Qu'importe quand on a vingt ans ? Bien plus lorsqu'on en a 82 !

Ce capital-temps qu'est une vie, qu'en faire ? Au service de quoi faudrait-il le mettre ? Comment le valoriser au mieux … ? Mais attention : quelle sera l'unité de valeur (en monnaie, en joie, en amour, en solitude, en nature, en création, en connaissance, en culture, etc … ?) qui sera utilisée ? Qu'est-ce qui compte dans la vie ? Qu'est-ce qui pèse dans la vie ? Nous voilà au cœur de "l'essentiel".

Au fond, faisons simple : l'essentiel est relatif puisqu'il se définit comme ce qui est essentiel pour mener à bien son propre projet de vie. Tout ce qui ne sert pas directement et efficacement le projet de vie personnel, est superflu et peut/doit être écarté.
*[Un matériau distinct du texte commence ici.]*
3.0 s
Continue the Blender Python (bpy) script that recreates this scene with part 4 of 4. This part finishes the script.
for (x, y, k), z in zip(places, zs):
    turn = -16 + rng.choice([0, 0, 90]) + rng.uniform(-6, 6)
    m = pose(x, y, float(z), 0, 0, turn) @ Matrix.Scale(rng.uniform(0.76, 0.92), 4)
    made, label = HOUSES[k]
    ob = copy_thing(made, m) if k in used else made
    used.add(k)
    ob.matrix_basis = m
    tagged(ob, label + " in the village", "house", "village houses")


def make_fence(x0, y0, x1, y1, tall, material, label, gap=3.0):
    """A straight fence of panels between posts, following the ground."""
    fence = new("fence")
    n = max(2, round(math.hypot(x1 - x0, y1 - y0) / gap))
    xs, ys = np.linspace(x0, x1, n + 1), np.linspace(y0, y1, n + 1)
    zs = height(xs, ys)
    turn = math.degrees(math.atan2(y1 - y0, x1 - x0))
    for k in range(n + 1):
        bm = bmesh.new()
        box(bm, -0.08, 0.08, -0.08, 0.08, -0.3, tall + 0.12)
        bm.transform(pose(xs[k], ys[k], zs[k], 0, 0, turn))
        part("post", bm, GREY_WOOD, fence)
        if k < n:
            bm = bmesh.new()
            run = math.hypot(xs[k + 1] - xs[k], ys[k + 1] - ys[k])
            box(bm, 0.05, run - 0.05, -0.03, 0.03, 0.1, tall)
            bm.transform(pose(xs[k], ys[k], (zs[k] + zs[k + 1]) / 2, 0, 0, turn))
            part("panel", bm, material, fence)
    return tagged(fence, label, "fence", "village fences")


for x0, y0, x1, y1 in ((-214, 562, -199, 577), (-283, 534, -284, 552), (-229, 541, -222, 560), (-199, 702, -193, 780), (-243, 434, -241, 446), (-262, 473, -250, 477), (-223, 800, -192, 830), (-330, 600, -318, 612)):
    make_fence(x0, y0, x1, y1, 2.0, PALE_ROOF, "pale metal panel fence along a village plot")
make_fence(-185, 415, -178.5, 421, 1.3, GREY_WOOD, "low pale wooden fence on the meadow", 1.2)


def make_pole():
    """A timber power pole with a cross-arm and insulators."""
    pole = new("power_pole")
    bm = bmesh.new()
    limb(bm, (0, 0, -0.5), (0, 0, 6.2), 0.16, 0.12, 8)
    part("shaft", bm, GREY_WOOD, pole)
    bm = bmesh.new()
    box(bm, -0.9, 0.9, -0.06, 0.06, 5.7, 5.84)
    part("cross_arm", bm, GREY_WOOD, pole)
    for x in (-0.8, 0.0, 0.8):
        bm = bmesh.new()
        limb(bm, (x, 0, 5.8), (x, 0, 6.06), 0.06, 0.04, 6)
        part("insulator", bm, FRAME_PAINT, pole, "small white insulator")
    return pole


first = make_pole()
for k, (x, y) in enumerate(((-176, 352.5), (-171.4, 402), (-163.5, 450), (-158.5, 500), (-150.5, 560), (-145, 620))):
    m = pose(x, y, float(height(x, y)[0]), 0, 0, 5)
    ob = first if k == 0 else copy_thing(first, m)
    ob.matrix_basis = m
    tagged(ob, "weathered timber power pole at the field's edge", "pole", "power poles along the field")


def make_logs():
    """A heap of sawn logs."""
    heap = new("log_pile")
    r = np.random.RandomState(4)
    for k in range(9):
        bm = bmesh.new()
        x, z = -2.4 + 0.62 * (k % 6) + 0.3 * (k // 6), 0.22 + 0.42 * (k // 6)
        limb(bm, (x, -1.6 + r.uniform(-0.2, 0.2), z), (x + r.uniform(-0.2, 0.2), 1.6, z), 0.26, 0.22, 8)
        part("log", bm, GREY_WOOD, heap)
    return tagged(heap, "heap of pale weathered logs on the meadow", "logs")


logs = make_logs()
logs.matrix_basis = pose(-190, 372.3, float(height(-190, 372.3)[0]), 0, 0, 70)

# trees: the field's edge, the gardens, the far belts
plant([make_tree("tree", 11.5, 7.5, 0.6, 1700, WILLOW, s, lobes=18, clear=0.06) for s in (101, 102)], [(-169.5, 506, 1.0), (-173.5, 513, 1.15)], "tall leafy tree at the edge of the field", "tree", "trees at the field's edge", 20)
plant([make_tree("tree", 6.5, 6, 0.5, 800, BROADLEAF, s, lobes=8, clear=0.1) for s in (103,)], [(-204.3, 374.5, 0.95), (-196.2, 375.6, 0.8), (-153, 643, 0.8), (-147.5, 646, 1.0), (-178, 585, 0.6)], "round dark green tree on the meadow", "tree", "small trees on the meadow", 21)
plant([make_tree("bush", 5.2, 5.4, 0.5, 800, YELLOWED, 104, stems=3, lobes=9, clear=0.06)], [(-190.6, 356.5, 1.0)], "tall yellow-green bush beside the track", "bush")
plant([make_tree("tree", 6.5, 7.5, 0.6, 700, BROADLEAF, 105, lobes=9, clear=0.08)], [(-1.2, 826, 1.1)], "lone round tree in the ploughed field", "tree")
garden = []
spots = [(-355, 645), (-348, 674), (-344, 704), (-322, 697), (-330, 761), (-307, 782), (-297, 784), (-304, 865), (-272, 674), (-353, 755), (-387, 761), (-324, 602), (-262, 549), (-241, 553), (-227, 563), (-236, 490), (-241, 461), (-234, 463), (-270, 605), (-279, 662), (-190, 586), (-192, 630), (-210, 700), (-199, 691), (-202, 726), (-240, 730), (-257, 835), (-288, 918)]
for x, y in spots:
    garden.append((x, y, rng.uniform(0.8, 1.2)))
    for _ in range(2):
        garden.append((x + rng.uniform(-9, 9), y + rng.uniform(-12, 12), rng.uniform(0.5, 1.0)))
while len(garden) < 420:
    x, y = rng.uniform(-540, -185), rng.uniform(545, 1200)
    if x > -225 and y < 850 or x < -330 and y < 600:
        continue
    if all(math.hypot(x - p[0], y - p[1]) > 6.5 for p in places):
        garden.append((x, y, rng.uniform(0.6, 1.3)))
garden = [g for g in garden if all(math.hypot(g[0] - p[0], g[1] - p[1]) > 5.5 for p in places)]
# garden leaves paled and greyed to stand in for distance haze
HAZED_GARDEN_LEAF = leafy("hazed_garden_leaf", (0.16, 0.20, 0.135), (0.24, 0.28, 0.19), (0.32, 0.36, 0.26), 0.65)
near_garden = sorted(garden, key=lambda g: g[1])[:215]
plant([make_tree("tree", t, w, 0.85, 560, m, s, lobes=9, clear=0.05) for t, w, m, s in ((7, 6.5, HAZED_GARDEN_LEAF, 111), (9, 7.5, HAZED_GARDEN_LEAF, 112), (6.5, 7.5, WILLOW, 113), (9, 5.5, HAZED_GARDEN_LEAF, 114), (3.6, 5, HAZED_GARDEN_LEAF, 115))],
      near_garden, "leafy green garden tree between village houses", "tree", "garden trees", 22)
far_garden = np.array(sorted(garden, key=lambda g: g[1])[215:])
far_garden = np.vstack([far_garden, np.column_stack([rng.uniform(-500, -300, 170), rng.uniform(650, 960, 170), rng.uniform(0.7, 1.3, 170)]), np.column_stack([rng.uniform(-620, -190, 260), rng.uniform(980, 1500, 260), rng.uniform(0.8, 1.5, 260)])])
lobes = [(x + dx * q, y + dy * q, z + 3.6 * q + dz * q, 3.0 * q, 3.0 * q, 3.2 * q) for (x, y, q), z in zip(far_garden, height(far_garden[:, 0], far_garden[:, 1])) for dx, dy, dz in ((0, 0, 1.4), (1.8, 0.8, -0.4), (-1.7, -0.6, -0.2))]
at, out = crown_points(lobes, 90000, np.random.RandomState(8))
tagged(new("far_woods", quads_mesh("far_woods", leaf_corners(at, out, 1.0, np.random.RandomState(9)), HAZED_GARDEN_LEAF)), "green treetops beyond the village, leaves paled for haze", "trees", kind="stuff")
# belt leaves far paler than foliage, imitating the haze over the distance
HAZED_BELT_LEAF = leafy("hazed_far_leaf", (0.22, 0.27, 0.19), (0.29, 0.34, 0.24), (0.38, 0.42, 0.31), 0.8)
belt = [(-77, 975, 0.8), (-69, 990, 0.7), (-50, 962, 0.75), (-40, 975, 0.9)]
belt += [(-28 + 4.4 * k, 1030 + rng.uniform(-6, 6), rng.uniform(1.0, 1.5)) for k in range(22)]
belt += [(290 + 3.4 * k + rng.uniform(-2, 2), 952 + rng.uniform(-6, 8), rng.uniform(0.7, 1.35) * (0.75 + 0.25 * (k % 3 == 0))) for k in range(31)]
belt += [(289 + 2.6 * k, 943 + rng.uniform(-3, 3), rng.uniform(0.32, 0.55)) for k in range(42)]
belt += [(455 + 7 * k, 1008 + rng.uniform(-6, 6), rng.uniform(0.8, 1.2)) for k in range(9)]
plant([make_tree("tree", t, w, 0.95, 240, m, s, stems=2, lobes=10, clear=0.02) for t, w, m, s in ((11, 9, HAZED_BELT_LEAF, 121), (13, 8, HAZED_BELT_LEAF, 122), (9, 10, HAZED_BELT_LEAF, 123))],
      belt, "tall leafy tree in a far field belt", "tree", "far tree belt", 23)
Alors ? Quel est donc ce si vital projet de vie ? Ce projet qui trace si facilement la frontière, réputée si difficile, entre l'essentiel et l'accessoire ? La réponse est simple - mais complexe, sans être compliquée : au service de quoi vais-mettre mon existence à partir de maintenant ?
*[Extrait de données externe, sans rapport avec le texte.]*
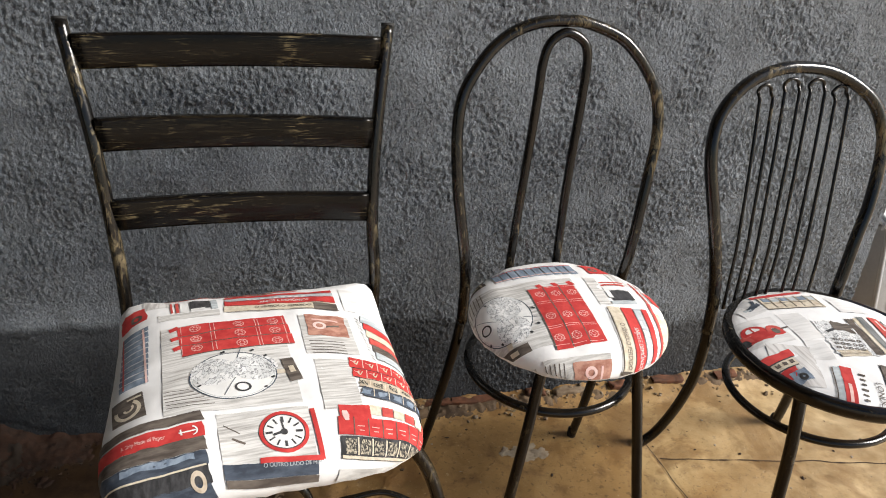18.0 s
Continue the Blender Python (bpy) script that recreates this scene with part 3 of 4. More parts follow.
def ladder_chair():
    m = pose(-0.742, -0.370, 0, 0, 0, 2)
    c = thing("ladder_back_chair", m, "black and gold ladder-back metal chair with book-print square seat", "chair", "chairs along the wall")
    inv = m.inverted()
    L = lambda x, y, z: inv @ Vector((x, y, z))
    posts = []
    for pts in ([(-0.955, -0.113, 0.0), (-0.950, -0.130, 0.20), (-0.941, -0.138, 0.46), (-0.944, -0.126, 0.56), (-0.953, -0.103, 0.69), (-0.967, -0.078, 0.79), (-0.979, -0.053, 0.868)],
                [(-0.550, -0.105, 0.0), (-0.545, -0.128, 0.20), (-0.537, -0.139, 0.44), (-0.540, -0.128, 0.55), (-0.533, -0.107, 0.67), (-0.518, -0.080, 0.785), (-0.505, -0.054, 0.864)]):
        line = spline([L(*p) for p in pts], 6)
        posts.append(line)
        p = part("back_post", tube(line, 0.0102, 14), enamel, c)
        part("post_cap", tube([line[-1] - Vector((0, 0, 0.004)), line[-1] + Vector((0, 0.001, 0.004))], 0.0106, 14), rubber, p)
        foot_cap(line[0] + Vector((0, 0, 0.002)), p)

    def at_height(line, z):
        for a, b in zip(line, line[1:]):
            if a.z <= z <= b.z:
                return a.lerp(b, (z - a.z) / (b.z - a.z))
        return line[-1]

    for zl, zr, h in ((0.826, 0.824, 0.050), (0.711, 0.702, 0.050), (0.590, 0.5815, 0.049)):
        a, b = at_height(posts[0], zl), at_height(posts[1], zr)
        bm = bmesh.new()
        cols = []
        for i in range(25):
            u = i / 24
            q = a.lerp(b, 0.018 + 0.964 * u)
            bow = 0.008 * (1 - (2 * u - 1) ** 2)
            arch = 0.003 * (1 - (2 * u - 1) ** 2)
            ring = []
            for dy, dz in ((-0.006, -0.5), (-0.0075, -0.42), (-0.0075, 0.42), (-0.006, 0.5), (0.006, 0.5), (0.0075, 0.42), (0.0075, -0.42), (0.006, -0.5)):
                ring.append(bm.verts.new((q.x, q.y + bow + dy, q.z + arch + dz * h)))
            cols.append(ring)
        for s, t in zip(cols, cols[1:]):
            for k in range(8):
                bm.faces.new((s[k], s[(k + 1) % 8], t[(k + 1) % 8], t[k]))
        bm.faces.new(cols[0])
        bm.faces.new(cols[-1][::-1])
        bmesh.ops.recalc_face_normals(bm, faces=bm.faces)
        part("back_slat", bm, slat_paint, c, "black slat dry-brushed with gold")
    # seat frame
    hw = lambda y: 0.196 + 0.008 * max(-1.0, min(0.0, y / 0.19)) ** 2 + 0.007 * max(0.0, min(1.0, y / 0.19)) ** 3
    ring = []
    for k in range(48):
        t = 2 * math.pi * k / 48
        cc, ss = math.cos(t), math.sin(t)
        q = 0.94 / (abs(cc) ** 5 + abs(ss) ** 5) ** 0.2
        ring.append(Vector((cc * q * hw(ss * q * 0.19) + 0.006, ss * q * 0.192, 0.421)))
    part("seat_frame", tube(ring, 0.009, 10, closed=True), enamel_dark, c)
    for s, y in ((-1, 0.10), (1, 0.10)):
        part("seat_arm", tube([Vector((s * 0.178 + 0.006, y, 0.421)), Vector((s * 0.196 + 0.006, 0.232, 0.428))], 0.008, 10), enamel_dark, c)
    for pts in ([(-0.905, -0.500, 0.424), (-0.928, -0.503, 0.386), (-0.950, -0.505, 0.335), (-0.959, -0.505, 0.290), (-0.956, -0.505, 0.240), (-0.935, -0.503, 0.195), (-0.910, -0.500, 0.150), (-0.901, -0.494, 0.10), (-0.904, -0.488, 0.04), (-0.909, -0.486, 0.0)],
                [(-0.570, -0.488, 0.424), (-0.546, -0.490, 0.386), (-0.522, -0.490, 0.338), (-0.503, -0.490, 0.272), (-0.500, -0.490, 0.217), (-0.514, -0.488, 0.168), (-0.536, -0.484, 0.122), (-0.550, -0.477, 0.07), (-0.550, -0.471, 0.03), (-0.548, -0.469, 0.0)]):
        line = spline([L(*p) for p in pts], 6)
        p = part("front_leg", tube(line, 0.0098, 14), enamel, c)
        foot_cap(line[-1] + Vector((0, 0, 0.002)), p)
    # front bow, crossed rods with their curls, rear bar
    rods = [
        ([(-0.953, -0.502, 0.250), (-0.935, -0.500, 0.290), (-0.900, -0.500, 0.318), (-0.862, -0.499, 0.322), (-0.805, -0.475, 0.283), (-0.746, -0.446, 0.245), (-0.690, -0.460, 0.266), (-0.630, -0.485, 0.302), (-0.584, -0.493, 0.311), (-0.545, -0.508, 0.298), (-0.513, -0.492, 0.252)], 0.0042),
        ([(-0.926, -0.496, 0.168), (-0.880, -0.435, 0.134), (-0.821, -0.395, 0.122), (-0.768, -0.375, 0.155), (-0.735, -0.400, 0.215), (-0.705, -0.455, 0.270), (-0.687, -0.500, 0.318), (-0.698, -0.500, 0.352), (-0.735, -0.488, 0.358), (-0.765, -0.470, 0.335), (-0.760, -0.430, 0.300), (-0.720, -0.330, 0.255), (-0.640, -0.220, 0.225), (-0.548, -0.130, 0.210)], 0.0055),
        ([(-0.528, -0.486, 0.150), (-0.585, -0.430, 0.128), (-0.649, -0.392, 0.118), (-0.705, -0.372, 0.150), (-0.738, -0.398, 0.212), (-0.765, -0.455, 0.268), (-0.788, -0.502, 0.316), (-0.776, -0.502, 0.350), (-0.738, -0.490, 0.362), (-0.706, -0.472, 0.338), (-0.712, -0.430, 0.302), (-0.750, -0.330, 0.258), (-0.840, -0.220, 0.225), (-0.948, -0.135, 0.210)], 0.0055),
        ([(-0.950, -0.132, 0.170), (-0.748, -0.128, 0.172), (-0.546, -0.126, 0.170)], 0.0055),
    ]
    for pts, r in rods:
        part("stretcher", tube(spline([L(*p) for p in pts], 8), r, 10), enamel if r < 0.005 else enamel_dark, c)
    bm, r_of, z_of = pad_mesh(hw, 0.206, (16.0, 5.2), 0.036, 0.022, 0.012, 128, 0.003)
    pad = part("seat_pad", bm, cloth, c, "white cotton seat cover printed with books and clocks", m=pose(0.004, 0.008, 0.430))
    return c, pad, r_of, z_of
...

Ce peut être au service de moi-même, ce qui me condamne à tourner en rond dans mon bocal mental comme un poisson rouge devenu fou. Ce pourrait être, au-delà de mon nombril, le monde humain, proche ou lointain, local ou global. Le nombril devient plus gros, certes, mais le projet est encore anthropocentré et, à l'étage du dessus, se pose la même question : au service de quoi l'humanité prend-elle sens et valeur ? A quelle aune, autre qu'elle-même, peut-on évaluer l'humanité ? Le poids de l'humanisme devient alors extrêmement relatif : si l'homme n'est plus la seule mesure de toutes choses, alors il ne l'est plus de rien. Il n'est plus alors le mesureur, mais seulement le mesuré. Sans ni entrer dans leur détail, ni être forcément d'accord avec eux, l'humanisme moderniste (l'autre nom de l'anthropocentrisme) est aujourd'hui attaqué de toutes parts par les antispécistes, les végans, les rétro-activistes de tous poils qui dénoncent, avec un violence barbare, un mythe fantasmé par eux : celui de la suprématie du mâle blanc hétérosexuel sur les autres humains, animaux et végétaux !

Mais laissons-là ces délires ! Alors, l'humanité : au service de quoi ? A cette question, il n'y a pas de réponse unique et universelle … heureusement. Ou alors, il s'agirait de réinventer les pires des idéologies totalitaires avec tout ce que l'on sait de méthodes et de conséquences ignobles. Chacun est condamné - mais n'est-ce pas un vraie grande chance ? - de SE donner SA bonne réponse …. Et d'y consacrer, ensuite, sa vie (le verbe "consacrer", ici, est tout sauf un hasard).

Ma réponse à moi ? Au service de la Vie et de l'Esprit.